活動報告・レポート
2013年10月8日(火)
福祉環境委員会視察
和歌山県立医科大学地域医療支援センター
和歌山県立医科大学地域医療支援センター

福祉環境委員会の視察に参加します。初日は和歌山県立医科大学地域医療支援センターと北海道公立大学法人札幌医科大学の二箇所の調査を行いました。

和歌山県立医科大学は全国でトップ10を目標に掲げています。その中で地域医療支援センターは地域医療の核となる施設として重要です。現在建設工事が進められていて、平成26年3月に竣工し同年4月にオープンする予定となっています。

そして同大学の大きな役割は地域医療に従事する医師を養成することにあります。20名の県民医療枠を設置して卒業後和歌山県で医師として仕事をしてくれる学生を養成しようとしています。今年初めて卒業生を輩出し地域医療やへき地医療に尽くしてくれることを期待しているところです。

ところで県民医療枠で入学した生徒は、卒業後の9年間は和歌山県内で勤務することを義務付けられています。
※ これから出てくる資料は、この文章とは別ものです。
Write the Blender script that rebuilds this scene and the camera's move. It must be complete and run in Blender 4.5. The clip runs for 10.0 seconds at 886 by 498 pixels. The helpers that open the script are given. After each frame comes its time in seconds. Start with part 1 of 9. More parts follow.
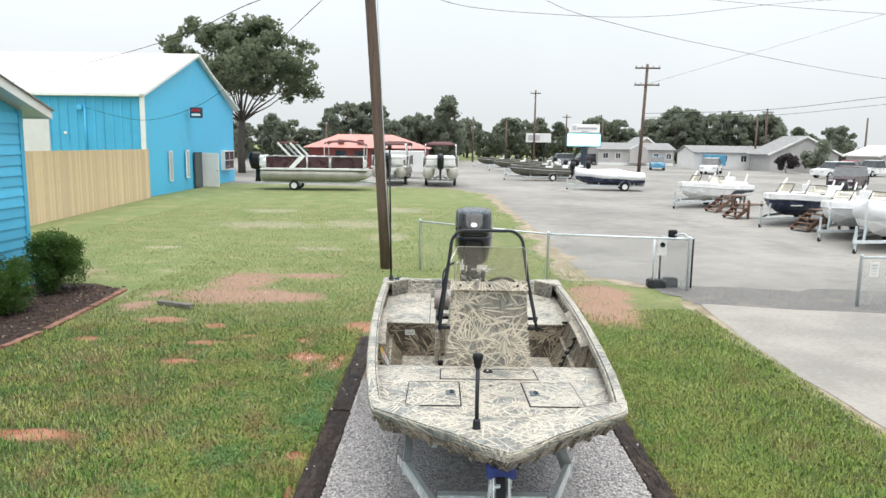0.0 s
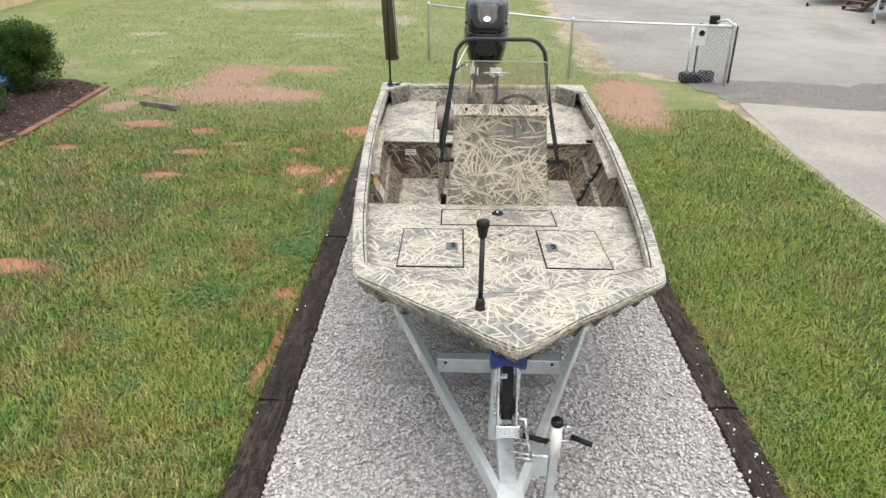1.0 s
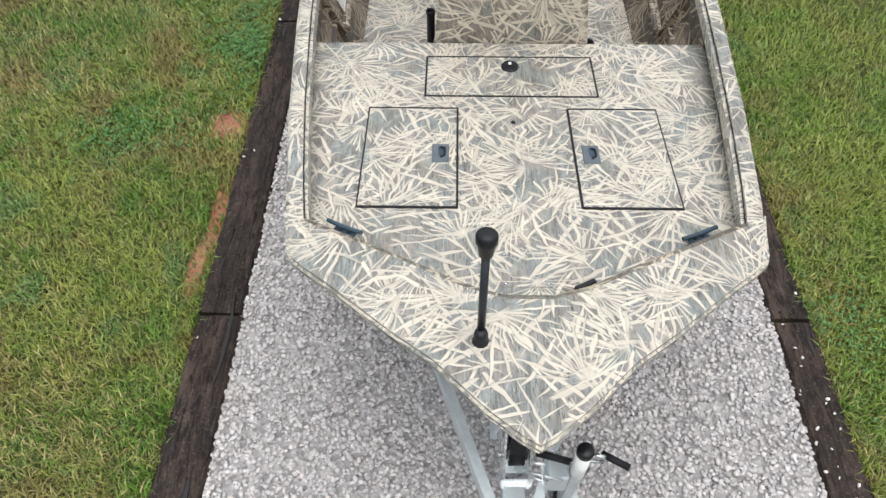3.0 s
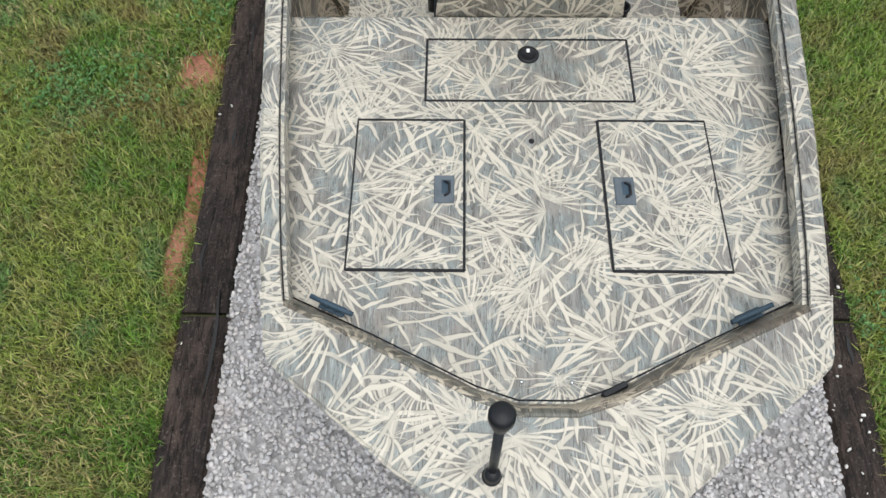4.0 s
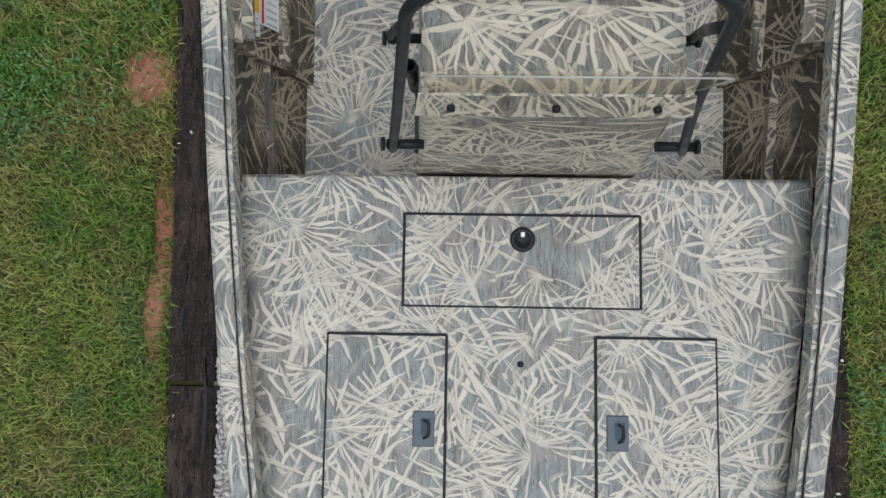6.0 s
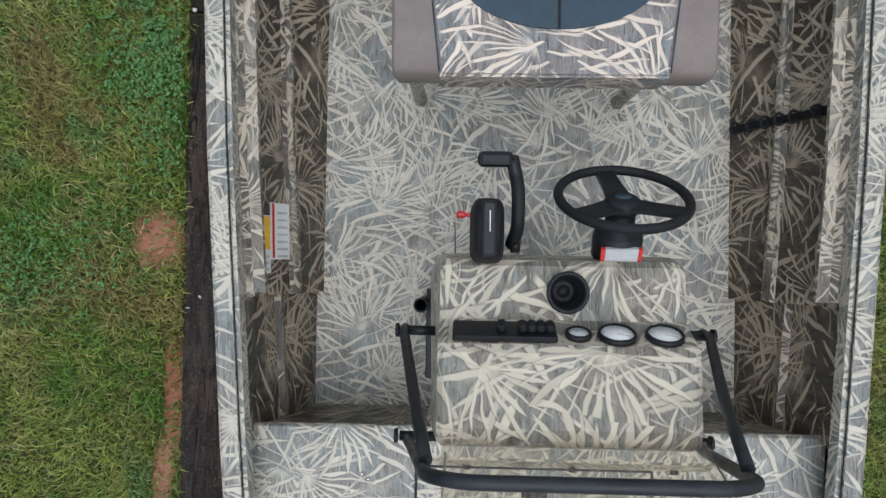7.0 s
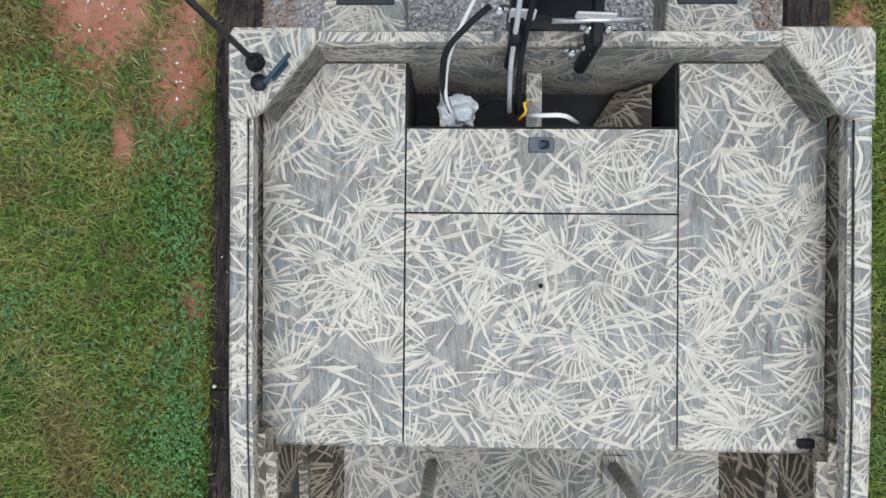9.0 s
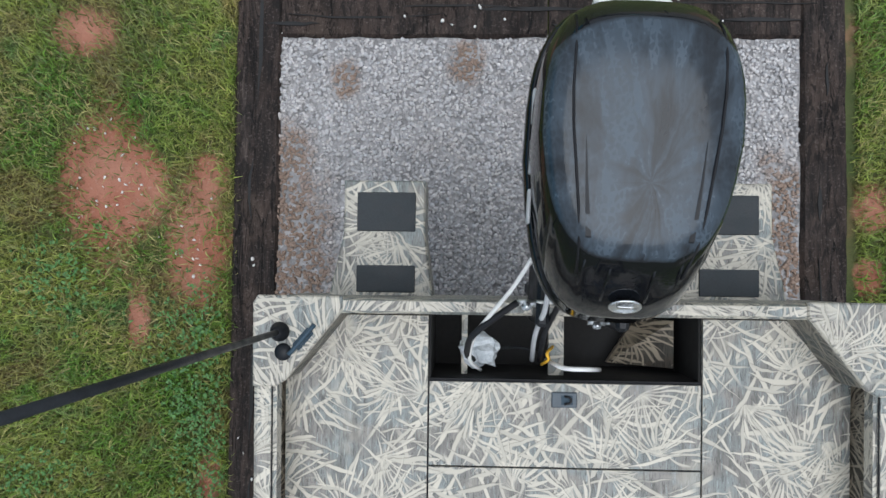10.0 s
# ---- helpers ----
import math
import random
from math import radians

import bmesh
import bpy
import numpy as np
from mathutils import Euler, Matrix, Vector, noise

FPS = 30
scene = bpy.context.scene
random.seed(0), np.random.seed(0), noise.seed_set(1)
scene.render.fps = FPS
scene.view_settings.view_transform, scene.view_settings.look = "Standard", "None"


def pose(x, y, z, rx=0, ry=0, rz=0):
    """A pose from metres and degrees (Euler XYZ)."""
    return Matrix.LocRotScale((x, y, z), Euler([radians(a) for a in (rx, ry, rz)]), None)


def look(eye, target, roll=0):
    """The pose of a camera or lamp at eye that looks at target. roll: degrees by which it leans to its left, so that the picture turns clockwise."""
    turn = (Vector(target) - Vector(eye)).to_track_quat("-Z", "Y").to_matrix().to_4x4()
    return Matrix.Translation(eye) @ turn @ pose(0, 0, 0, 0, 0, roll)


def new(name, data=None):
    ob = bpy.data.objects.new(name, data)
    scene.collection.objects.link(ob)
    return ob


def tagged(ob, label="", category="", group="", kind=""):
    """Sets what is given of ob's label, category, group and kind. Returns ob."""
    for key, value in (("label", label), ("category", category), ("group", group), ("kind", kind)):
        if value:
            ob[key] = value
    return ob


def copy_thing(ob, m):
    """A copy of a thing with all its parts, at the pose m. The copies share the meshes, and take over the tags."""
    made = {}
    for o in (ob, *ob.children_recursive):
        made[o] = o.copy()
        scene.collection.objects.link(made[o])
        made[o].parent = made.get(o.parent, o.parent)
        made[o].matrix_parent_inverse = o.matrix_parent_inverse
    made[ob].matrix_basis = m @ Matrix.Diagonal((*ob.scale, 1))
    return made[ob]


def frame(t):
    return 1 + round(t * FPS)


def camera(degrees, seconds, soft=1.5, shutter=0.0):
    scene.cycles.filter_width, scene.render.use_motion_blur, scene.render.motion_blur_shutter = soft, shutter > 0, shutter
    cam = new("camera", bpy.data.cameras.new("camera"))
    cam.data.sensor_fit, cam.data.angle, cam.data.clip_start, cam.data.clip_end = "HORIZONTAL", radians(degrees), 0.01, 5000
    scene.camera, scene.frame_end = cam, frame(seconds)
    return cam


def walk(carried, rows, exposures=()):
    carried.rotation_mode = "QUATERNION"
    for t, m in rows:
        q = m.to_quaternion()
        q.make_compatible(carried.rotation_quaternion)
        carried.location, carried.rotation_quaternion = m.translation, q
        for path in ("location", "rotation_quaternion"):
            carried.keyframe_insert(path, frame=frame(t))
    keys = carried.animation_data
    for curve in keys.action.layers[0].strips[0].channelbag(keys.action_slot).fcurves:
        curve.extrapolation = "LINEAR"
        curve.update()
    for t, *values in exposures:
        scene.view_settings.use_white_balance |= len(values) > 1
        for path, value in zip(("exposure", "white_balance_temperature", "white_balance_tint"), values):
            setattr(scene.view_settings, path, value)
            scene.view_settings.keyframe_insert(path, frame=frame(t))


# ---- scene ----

医師不足が問題になっている地域の病院に勤務することで地域医療に貢献してもらえることになります。現在県内で医師不足が問題になっている医療圏があり、県民枠の卒業生が将来に向けて増えることで、医師不足を解消する予定です。

ただ医師を一人前に養成するためには最低でも10年は必要だと伺いました。ようやく一人前になる頃に、和歌山県内での勤務する義務が外れてしまうと県外に行ってしまうことや開業するなどの可能性はあります。将来の課題となりますが、今は県内で勤務する意思のある医師を養成することが先決だと思います。

ところで医師に求められる資質は、医師としての技術と患者さんと向き合える人間的素養です。優れた医師は技術も去ることながら、患者さんと向き合い不安を取り除く言葉を持っています。不安を和らげる人間的資質も医師に必要な資質です。

その医師としての技術ですが、外科の場合、執刀し始めて5分もあればどの程度の技術か判別できるそうです。そこから指導できるのですが、人間的素養は内面に関るものなので見極めは極めて難しいようです。両方を備えた医師を輩出することを目指している和歌山県立医科大学の取り組みに期待していますし、和歌山県立医科大学地域医療支援センターの完成を楽しみしています。

北海道公立大学法人札幌医科大学

和歌山市から北海道に飛びました。ここで北海道公立大学法人札幌医科大学を視察しました。ここでの調査は高度先進医療の取り組みと地域医療機関への医師の派遣についてです。驚いたのは高度先進医療の取り組みです。日本人の死亡原因の30パーセント強を占める脳卒中の患者さんの破壊された脳細胞を再生しようとする取り組みです。脳卒中の患者さんはどうしても後遺症が残る場合があります。同大学病院では患者さんに後遺症が残らないような治療を試みています。これまで12人の患者さんに高度先進医療を施した結果、12人とも身体の機能が回復し、職場復帰した人もいます。治療前と治療後の様子をビデオで見せてもらいましたが、信じられない回復をしています。手が動かなかったのに数週間で回復している事例や、手の指が動かなかったのに動くようになった事例などを拝見しました。

治療方法は自分の骨髄液を採取し数週間培養します。その培養した血液を再び静脈から身体に輸血します。たったそれだけで治療は一度限りです。その治療を施した翌日から身体が回復に向かうので信じられないのですが、回復していることは真実です。

この治療方法は国の認可を求めているところですが、認められると健康保険適用となり普及することも考えられます。脳卒中になっても身体機能が回復して日常生活や職場復帰が果せるのであれば、早期に認めて欲しいと思うばかりです。

未来の脳卒中の治療が確立されていくかも知れない現状を聞かせてもらいしました。本当に素晴らしい成果をいだきました。

ところで札幌オリンピックのテーマ曲であった「虹と雪のバラード」を作詞したのは北海道公立大学法人札幌医科大学の医師だったそうです。大学内にはその歌碑が設置されていることを知りました。残念ながら歌碑を見ることはできませんでしたが、医師があの名曲を作詞したことを知り感動しました。